BERNARD-HENRI LÉVY : « Les Français ne savent plus du tout ce que le mot culture veut dire »
Propos recueillis par Claire Julliard
Non. Ça ne va pas si mal que ça, finalement ! Qu’un Français sur deux se reconnaisse en Duras, c’est bien. Qu’un Français sur trois trouve que Bernard-Henri Lévy incarne sa définition de la culture, ce n’est pas nul non plus. Et que soixante pour cent de tout ce petit monde voit dans le rock une pratique culturelle à part entière, ne me choque pas davantage. Car attention ! Je n’ai jamais dit, moi, que le rock était à rejeter. Je n’ai jamais dit que la pub, la mode ou la télé, c’était Satan. Je n’ai jamais, au grand jamais souhaité mettre une frontière étanche entre les genres, les modalités diverses de la culture contemporaine. J’ai écrit – et c’est quand même très différent ! – qu’il fallait distinguer, séparer, voire hiérarchiser des produits qui, à cette condition, et à cette condition seulement, peuvent prétendre en effet à la dignité du « culturel ». Vos sondés y sont-ils prêts ? Sont-ils sensibles à cette nécessité de différencier l’espace culturel ? C’est ce que votre sondage ne dit pas. Il lui manque une question qui permettrait de voir s’ils perçoivent vraiment ce qui distingue Madonna de Beethoven, un clip de pub d’un film d’Eisenstein, une bande-dessinée d’une page de Proust, etc. Mais qu’ils aiment tout cela à la fois, qu’ils prennent plaisir à écouter de la chansonnette autant que de la musique de chambre n’est pas, en soi, ce qui me choque.
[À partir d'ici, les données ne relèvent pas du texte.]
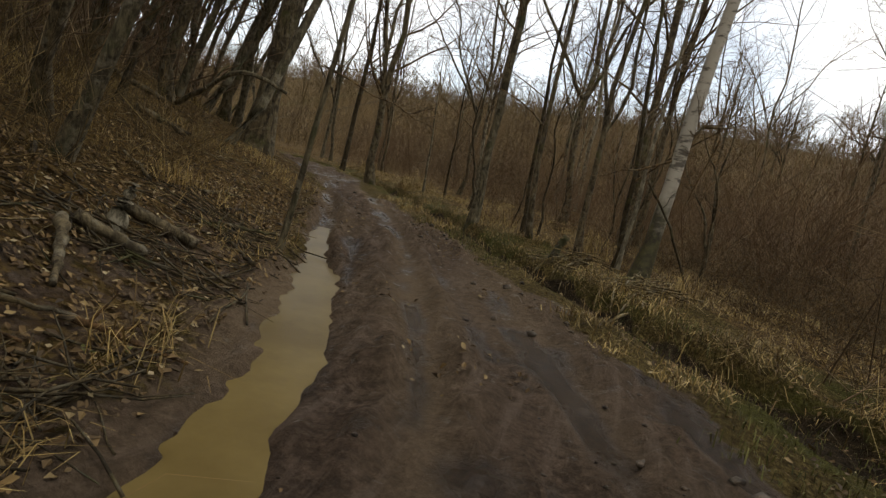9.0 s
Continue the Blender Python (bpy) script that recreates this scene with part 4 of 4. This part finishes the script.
def clods():
    p = spots(10000, -16, 3, 4, 62, lambda x, y: (track_left(y) - x < 0.3) & (x - track_right(y) < 0.3) & (puddle_depth(x, y) < 0.1) & ((y < 42) | (np.abs(np.abs(x - wheel_line(y)) - 0.75) > 0.35) & (value_noise(x, y, 0.9) > 0)))
    n = len(p)
    base = bmesh.new()
    bmesh.ops.create_icosphere(base, subdivisions=1, radius=1)
    bv, bf = np.array([v.co for v in base.verts]), np.array([[v.index for v in f.verts] for f in base.faces])
    base.free()
    s = 0.009 + 0.045 * rng.rand(n) ** 4
    v = bv[None] * (1 + rng.normal(0, 0.35, (n, len(bv), 1))) * s[:, None, None] * np.array([1.2, 1, 0.7])
    v = v + np.stack([p[:, 0], p[:, 1], ground_z(p[:, 0], p[:, 1]) + s * 0.2], -1)[:, None]
    f = (np.arange(n) * len(bv))[:, None, None] + bf[None]
    tagged(new("mud_clods", mesh_from("mud_clods", v.reshape(-1, 3), f.reshape(-1, 3), [MUD_CLOD])), "wet dark mud clods churned up on the track", "mud", kind="stuff")


clods()


# ---- logs, stumps and fallen branches ----
def limb(name, places, r0, r1, label, mat=None, category="branch", lift=0.0, twigs=0, seed=1):
    """A fallen branch, log or snag along places in the plan; z is over the ground. Its ends are closed."""
    own = np.random.RandomState(seed)
    pts = np.array([(x, y, float(ground_z(x, y)) + z + lift) for x, y, z in places])
    at = np.linspace(0, len(pts) - 1, 12)
    line = np.stack([np.interp(at, np.arange(len(pts)), pts[:, i]) for i in range(3)], -1)
    gap = np.linalg.norm(line[1] - line[0])
    line[1:-1] += own.normal(0, min(0.16 * r0 + 0.005, 0.1 * gap), (10, 3))
    line = np.concatenate([line[:1] - (line[1:2] - line[:1]) * 0.004, line, line[-1:] + (line[-1:] - line[-2:-1]) * 0.004])
    r = np.concatenate([[0.001], np.linspace(r0, r1, 12) * own.uniform(0.78, 1.2, 12), [0.001]])
    ob = tagged(new(name, mesh_from(name, *tubes(line[None], r[None], 9), [mat or WOOD_DRY])), label, category)
    if twigs:
        l2, r2 = grow(own, *shoots(own, line[None, 1:-1], r[None, 1:-1], twigs, 0.2, 0.95, 0.6, 0.3, 0.5), 4, 0.05)
        for i in range(twigs):
            part("twig", mesh_from("twig", *tubes(l2[i : i + 1], np.maximum(r2[i : i + 1], 0.004), 5), [mat or WOOD_DRY]), ob)
    return ob


def resting(places, least=0.03):
    """Places with a true height, as heights over the ground."""
    return [(x, y, max(least, z - float(ground_z(x, y)))) for x, y, z in places]


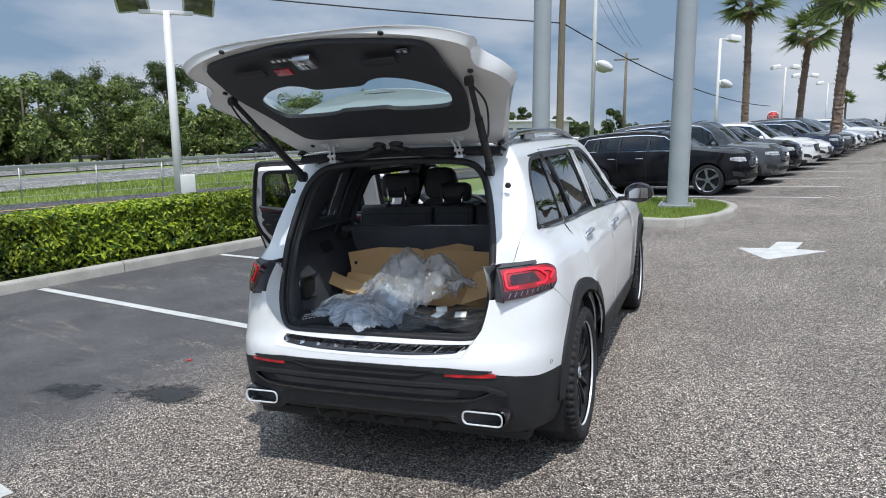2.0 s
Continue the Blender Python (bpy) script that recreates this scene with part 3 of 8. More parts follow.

Qu’est-ce qui me choque, alors ? Deux choses. D’abord, bien sûr, les réponses à votre question sur la télé. Je passe sur le cas de « Droit de réponse » que je n’aime personnellement pas mais, enfin, ça se discute. Plus inquiétant, en revanche, le cas des « Chiffres et des lettres » qui, si j’ai bien lu, arrive presque à égalité avec « Le grand échiquier ». La seconde chose, c’est la réponse que les gens vous ont faite à propos du sport et de la cuisine. Là, c’est encore plus grave ! C’est même assez fou ! Car si vraiment les Français croient que le sport et la cuisine sont des pratiques culturelles à part entière, si vraiment ils les mettent sur le même plan que la littérature ou la musique, alors, oui, il y a quelque chose qui ne tourne pas rond. C’est la preuve qu’ils ne savent plus ce que culture veut dire. C’est la preuve qu’ils mettent sous ce mot tout un tas de pratiques disparates qui n’ont qu’un très très lointain rapport avec ce que nous avons l’habitude, nous, d’y mettre. Confusion. Melting pot. On est, à ce point, au bord de la débilité complète. Non pas, j’y insiste, que les gens n’aient pas une « bonne » idée de la culture : ils n’en ont plus d’idée du tout.
C’est ce que j’expliquais au début de mon Éloge. C’est ce que je redoutais pour demain ou après-demain. Mais, apparemment, nous y sommes. Les deux sens du mot culture (la culture entendue comme esthétique, d’une part, la culture conçue comme tissu de pratiques, collection de gestes quotidiens et constitutifs d’une civilisation, d’autre part) sont apparemment en train de se rejoindre, de s’aplatir l’un sur l’autre. Ce n’est pas encore la catastrophe. Ce n’est pas un cataclysme/ Mais c’est, bien entendu, préoccupant.